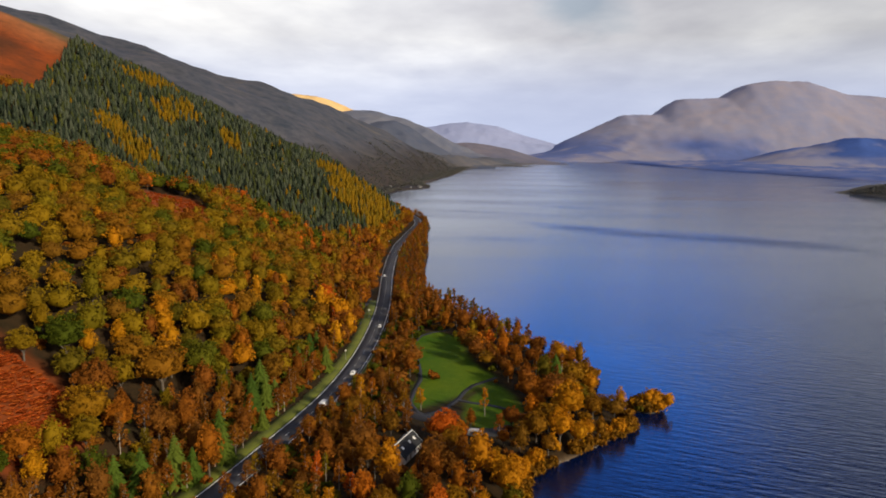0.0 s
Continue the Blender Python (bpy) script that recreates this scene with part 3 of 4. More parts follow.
def leaves(rng, centre, radius, count, size, spread=0.5):
    """Small bent leaf sprays over the skin of one lobe of a crown."""
    d = rng.normal(size=(count, 3))
    d[:, 2] = d[:, 2] * 0.85 + 0.25
    d /= np.linalg.norm(d, axis=1)[:, None]
    p = centre + d * radius * rng.uniform(0.5, 1.2, (count, 1))
    n = d + rng.normal(size=(count, 3)) * spread
    n /= np.linalg.norm(n, axis=1)[:, None]
    a = np.cross(n, rng.normal(size=(count, 3)))
    a /= np.linalg.norm(a, axis=1)[:, None] + 1e-9
    b = np.cross(n, a)
    s = size * rng.uniform(0.6, 1.35, (count, 1))
    v = np.stack([p - a * s, p - b * s * 0.62 + n * s * 0.22, p + a * s, p + b * s * 0.62 + n * s * 0.22], 1).reshape(-1, 3)
    k = np.arange(count)[:, None] * 4
    t = np.concatenate([k + [0, 1, 2], k + [0, 2, 3]])
    return v, t


def core(rng, centre, radius, shrink=0.74):
    v, t = BALL
    return centre + v * radius * shrink * rng.uniform(0.85, 1.12, (len(v), 1)), t


def crown_arrays(rng, lobes, per, size, cores=True, spread=0.5):
    out = []
    for c, r in lobes:
        c, r = np.array(c, float), np.array(r, float)
        if cores:
            out.append(core(rng, c, r, 0.8))
        out.append(leaves(rng, c, r, per, size, spread))
    return joined(out)


def clumps_on(rng, count, centre, radii, lo, share, flat=0.82, taper=0.0):
    """Small clumps of leaves all over a lumpy oval crown, from its skirt at lo (-1 is the underside) to its top."""
    out, ph = [], rng.uniform(0, 6.28, 3)
    for i in range(count):
        h = 1 - (1 - lo) * (i + 0.5) / count
        az, ring = i * 2.39996 + rng.uniform(-0.25, 0.25), math.sqrt(max(0.0, 1 - h * h))
        k = rng.uniform(0.84, 1.05) * (1 + 0.13 * math.sin(3 * az + ph[0]) * ring + 0.08 * math.sin(5 * az + 4 * h + ph[1]))
        k2 = k * (1 - taper * max(h, 0))
        c = (centre[0] + radii[0] * ring * k2 * math.cos(az), centre[1] + radii[1] * ring * k2 * math.sin(az), centre[2] + radii[2] * h * k)
        r = radii[0] * share * rng.uniform(0.75, 1.25)
        out.append((c, (r, r, r * flat)))
    return out


def oak_shape(rng, wide, tall, clumps, per, size):
    """A broad domed crown of many small clumps on a short trunk with spreading limbs."""
    mid = tall * 0.56
    heart = core(rng, np.array((0, 0, mid)), np.array((wide * 0.88, wide * 0.88, tall * 0.31)), 0.9)
    L = clumps_on(rng, clumps, (0, 0, mid), (wide * 0.80, wide * 0.80, tall * 0.37), -0.35, 0.88 / math.sqrt(clumps) * 1.55)
    crown = joined([heart, crown_arrays(rng, L, per, size, False)])
    limbs = [tube([(0, 0, -1.0), (0.1, 0, tall * 0.2), (0.2, 0.1, tall * 0.45)], (0.48, 0.38, 0.26))]
    for i in range(5):
        az = i * 1.26 + rng.uniform(-0.3, 0.3)
        x, y = math.cos(az) * wide * 0.6, math.sin(az) * wide * 0.6
        limbs.append(tube([(0.1, 0, tall * 0.22), (x * 0.5, y * 0.5, tall * 0.42), (x, y, tall * 0.6)], (0.24, 0.16, 0.06), 5))
    return crown, joined(limbs)


def tall_shape(rng, wide, tall, clumps, per, size):
    """An upright oval crown, as of ash or alder."""
    mid = tall * 0.58
    heart = core(rng, np.array((0, 0, mid)), np.array((wide * 0.7, wide * 0.7, tall * 0.36)), 0.9)
    L = clumps_on(rng, clumps, (0, 0, mid), (wide * 0.8, wide * 0.8, tall * 0.38), -0.85, 0.9 / math.sqrt(clumps) * 1.9, 1.15, 0.3)
    crown = joined([heart, crown_arrays(rng, L, per, size, False)])
    limbs = [tube([(0, 0, -1.0), (0.05, 0.1, tall * 0.35), (0, 0, tall * 0.8)], (0.3, 0.22, 0.08))]
    for i in range(4):
        az = i * 1.6
        limbs.append(tube([(0, 0, tall * (0.25 + 0.08 * i)), (math.cos(az) * wide * 0.5, math.sin(az) * wide * 0.5, tall * (0.45 + 0.1 * i))], (0.13, 0.05), 5))
    return crown, joined(limbs)


def birch_shape(rng, wide, tall, lobes, per, size):
    """A slender pale stem with a thin airy crown."""
    lean = rng.uniform(-0.5, 0.5, 2)
    stem = lambda h: np.array([lean[0] * h * h, lean[1] * h * h, tall * h])
    L, limbs = [], [tube([stem(0) - (0, 0, 1), stem(0.35), stem(0.7), stem(1)], (0.2, 0.16, 0.1, 0.03), 5)]
    for i in range(lobes):
        h = 0.34 + 0.62 * (i + 0.5) / lobes
        az = i * 2.39996 + rng.uniform(-0.4, 0.4)
        k = wide * rng.uniform(0.35, 0.85) * (1.35 - h)
        c = stem(h) + (k * math.cos(az), k * math.sin(az), 0.3)
        r = wide * rng.uniform(0.26, 0.38) * (1.3 - 0.5 * h)
        L.append((c, (r, r, r * 1.1)))
        limbs.append(tube([stem(h - 0.12), c], (0.07, 0.03), 4))
    return crown_arrays(rng, L, per, size, False, 0.9), joined(limbs)


def conifer_shape(rng, wide, tall, tiers, tips, bare=0.08):
    """Drooping whorls of branches that narrow to a spire."""
    out = []
    for i in range(tiers):
        h = i / tiers
        z = tall * (bare + (1 - bare) * h)
        r = wide * (1 - h) ** 0.85 * rng.uniform(0.88, 1.1) + 0.12
        top = min(tall, z + tall * (1.75 / tiers))
        n = max(5, int(tips * (1 - 0.5 * h)))
        a = np.arange(2 * n) * np.pi / n + rng.uniform(0, 3)
        rr = np.where(np.arange(2 * n) % 2 == 0, r * rng.uniform(0.8, 1.15, 2 * n), r * 0.5)
        zz = np.where(np.arange(2 * n) % 2 == 0, z - 0.16 * r, z + 0.30 * r)
        v = np.concatenate([[(0, 0, top)], np.column_stack([rr * np.cos(a), rr * np.sin(a), zz])])
        k = np.arange(2 * n)
        out.append((v, np.column_stack([np.zeros(2 * n, int), k + 1, (k + 1) % (2 * n) + 1])))
    return joined(out), tube([(0, 0, -1.0), (0, 0, tall * 0.9)], (0.22, 0.05), 5)


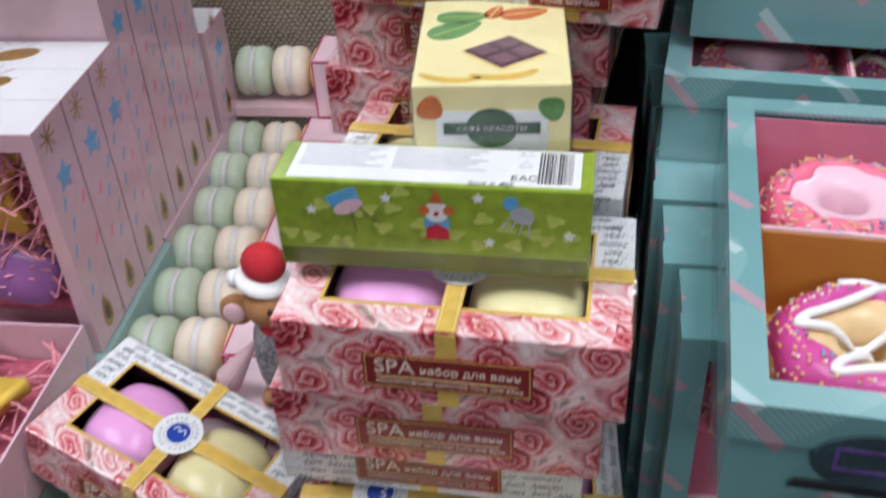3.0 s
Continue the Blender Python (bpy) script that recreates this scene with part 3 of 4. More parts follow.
# pairs lying end on, and one long carton between them
Z1 = Z0 + 0.0757
for x, y, z, rz in ((0.0275, 0.047, Z1, -89), (0.0975, 0.051, Z1, 91), (0.0275, 0.0445, Z1 + H2, -88), (0.0935, 0.047, Z1 + H2, -88)):
    carton(tall, on(x, y, z, 0, 0, rz), END)
Z2 = Z1 + 2 * H2
carton(low, on(0.068, 0.0155, Z2, 0, 0, 182.5), SCRIPT)
Z3 = Z2 + H1 + 0.0007
for x, y, rz in ((0.037, 0.046, 92), (0.1015, 0.0475, 93)):
    carton(tall, on(x, y, Z3, 0, 0, rz), END)
Z4 = Z3 + H2 + 0.0015
for x, y, rz in ((0.0365, 0.0475, -88), (0.1025, 0.0485, -88)):
    carton(tall, on(x, y, Z4, 0, 0, rz), END)
Z5 = Z4 + H2 + 0.0042
carton(flat, on(0.0595, 0.0795, Z5, 0, 0, 176), SCRIPT)
carton(low, on(0.0645, 0.073, Z5 + H0 + 0.0024, 0, 0, -3), ROSES)
carton(low, on(0.072, 0.0675, Z5 + H0 + H1 + 0.0048, 0, 0, -4), ROSES)
ZS = Z5 + H0 + 2 * H1 + 0.0064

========

**TASK GOAL:**
Print exactly the first line of the entries and every line after it through the one that contains "return centre +", leaving the pictures out.

**COMPLETE OUTPUT:**
0.0 s
Continue the Blender Python (bpy) script that recreates this scene with part 3 of 4. More parts follow.
def leaves(rng, centre, radius, count, size, spread=0.5):
    """Small bent leaf sprays over the skin of one lobe of a crown."""
    d = rng.normal(size=(count, 3))
    d[:, 2] = d[:, 2] * 0.85 + 0.25
    d /= np.linalg.norm(d, axis=1)[:, None]
    p = centre + d * radius * rng.uniform(0.5, 1.2, (count, 1))
    n = d + rng.normal(size=(count, 3)) * spread
    n /= np.linalg.norm(n, axis=1)[:, None]
    a = np.cross(n, rng.normal(size=(count, 3)))
    a /= np.linalg.norm(a, axis=1)[:, None] + 1e-9
    b = np.cross(n, a)
    s = size * rng.uniform(0.6, 1.35, (count, 1))
    v = np.stack([p - a * s, p - b * s * 0.62 + n * s * 0.22, p + a * s, p + b * s * 0.62 + n * s * 0.22], 1).reshape(-1, 3)
    k = np.arange(count)[:, None] * 4
    t = np.concatenate([k + [0, 1, 2], k + [0, 2, 3]])
    return v, t


def core(rng, centre, radius, shrink=0.74):
    v, t = BALL
    return centre + v * radius * shrink * rng.uniform(0.85, 1.12, (len(v), 1)), t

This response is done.